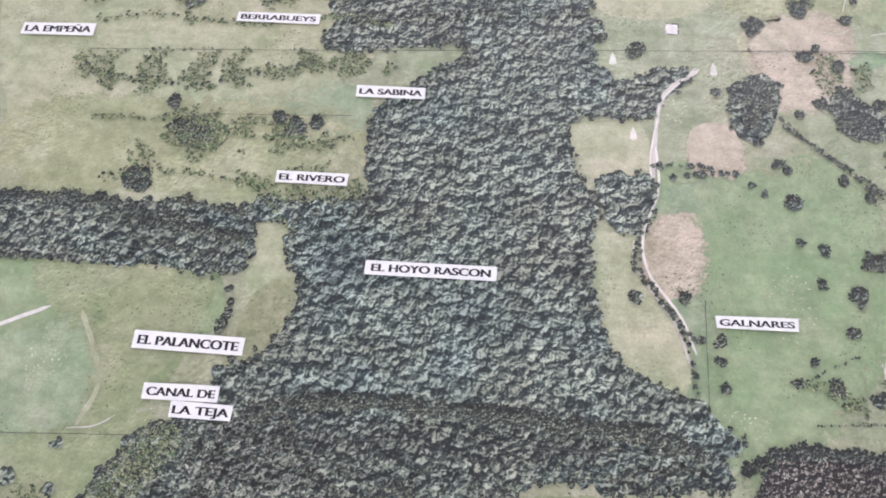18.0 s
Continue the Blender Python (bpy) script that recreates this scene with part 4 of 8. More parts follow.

--

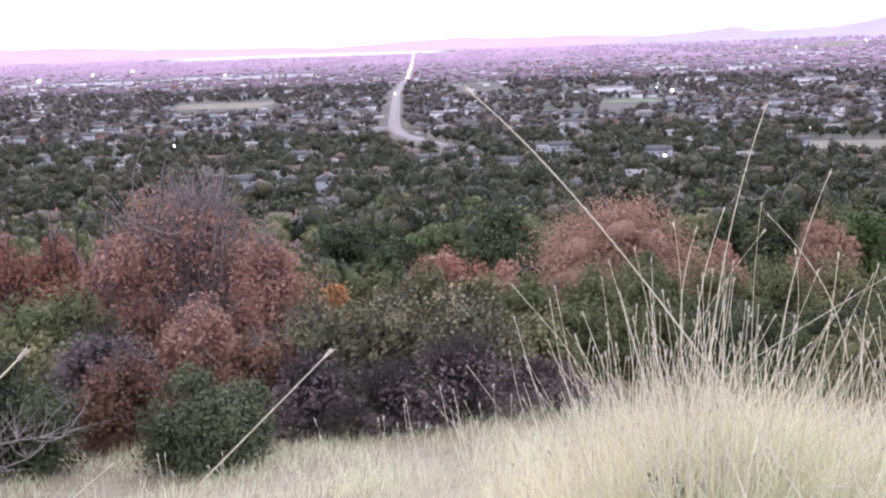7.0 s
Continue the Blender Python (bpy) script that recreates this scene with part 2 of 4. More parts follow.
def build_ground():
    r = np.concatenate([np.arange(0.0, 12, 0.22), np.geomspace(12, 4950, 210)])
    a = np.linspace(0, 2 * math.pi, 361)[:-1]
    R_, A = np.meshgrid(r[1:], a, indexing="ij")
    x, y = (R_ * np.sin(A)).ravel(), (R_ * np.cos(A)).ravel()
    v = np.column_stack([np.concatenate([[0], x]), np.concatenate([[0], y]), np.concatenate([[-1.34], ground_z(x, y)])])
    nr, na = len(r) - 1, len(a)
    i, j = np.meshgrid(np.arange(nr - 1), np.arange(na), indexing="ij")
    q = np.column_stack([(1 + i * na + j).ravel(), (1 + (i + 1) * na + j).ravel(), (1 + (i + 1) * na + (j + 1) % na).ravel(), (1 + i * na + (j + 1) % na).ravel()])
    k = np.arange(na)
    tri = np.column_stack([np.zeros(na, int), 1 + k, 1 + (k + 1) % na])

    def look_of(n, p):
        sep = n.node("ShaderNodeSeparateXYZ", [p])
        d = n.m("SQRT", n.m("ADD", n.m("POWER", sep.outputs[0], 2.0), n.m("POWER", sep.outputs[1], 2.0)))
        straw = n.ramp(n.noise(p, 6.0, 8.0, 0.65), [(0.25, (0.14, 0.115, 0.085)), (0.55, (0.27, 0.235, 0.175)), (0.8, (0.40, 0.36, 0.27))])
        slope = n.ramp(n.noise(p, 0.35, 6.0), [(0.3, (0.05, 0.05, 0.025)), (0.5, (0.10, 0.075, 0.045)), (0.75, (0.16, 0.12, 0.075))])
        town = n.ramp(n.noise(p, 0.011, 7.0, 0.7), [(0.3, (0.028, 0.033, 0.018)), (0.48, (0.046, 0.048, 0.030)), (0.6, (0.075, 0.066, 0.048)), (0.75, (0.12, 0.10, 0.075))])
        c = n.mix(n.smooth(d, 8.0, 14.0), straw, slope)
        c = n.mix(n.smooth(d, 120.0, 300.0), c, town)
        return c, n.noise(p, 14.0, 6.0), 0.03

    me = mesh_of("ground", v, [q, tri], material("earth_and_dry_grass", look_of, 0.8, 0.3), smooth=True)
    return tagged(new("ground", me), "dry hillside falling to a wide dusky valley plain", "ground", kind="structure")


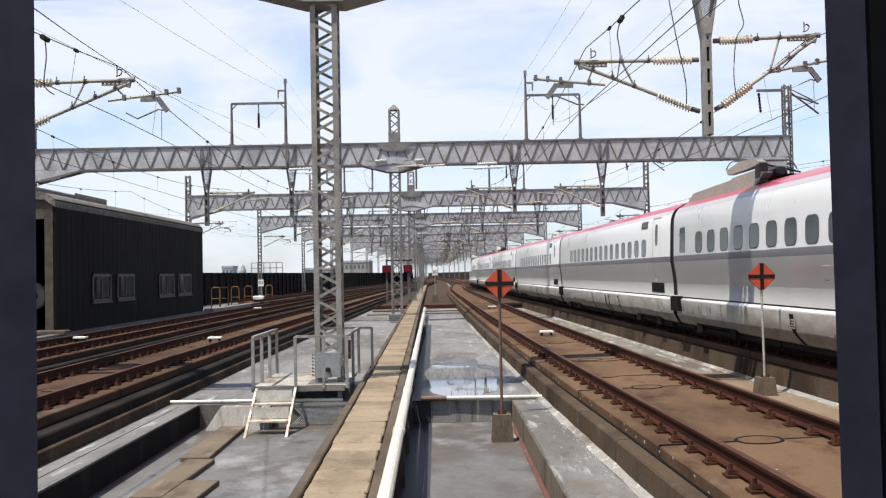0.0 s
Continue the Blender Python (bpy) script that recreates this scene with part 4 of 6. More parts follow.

EXERCISE DIRECTIONS: Where a line of the records above holds the word "Blender", copy that line.

SOLUTION TO THIS PROBLEM:
Continue the Blender Python (bpy) script that recreates this scene with part 4 of 8. More parts follow.
Continue the Blender Python (bpy) script that recreates this scene with part 2 of 4. More parts follow.
Continue the Blender Python (bpy) script that recreates this scene with part 4 of 6. More parts follow.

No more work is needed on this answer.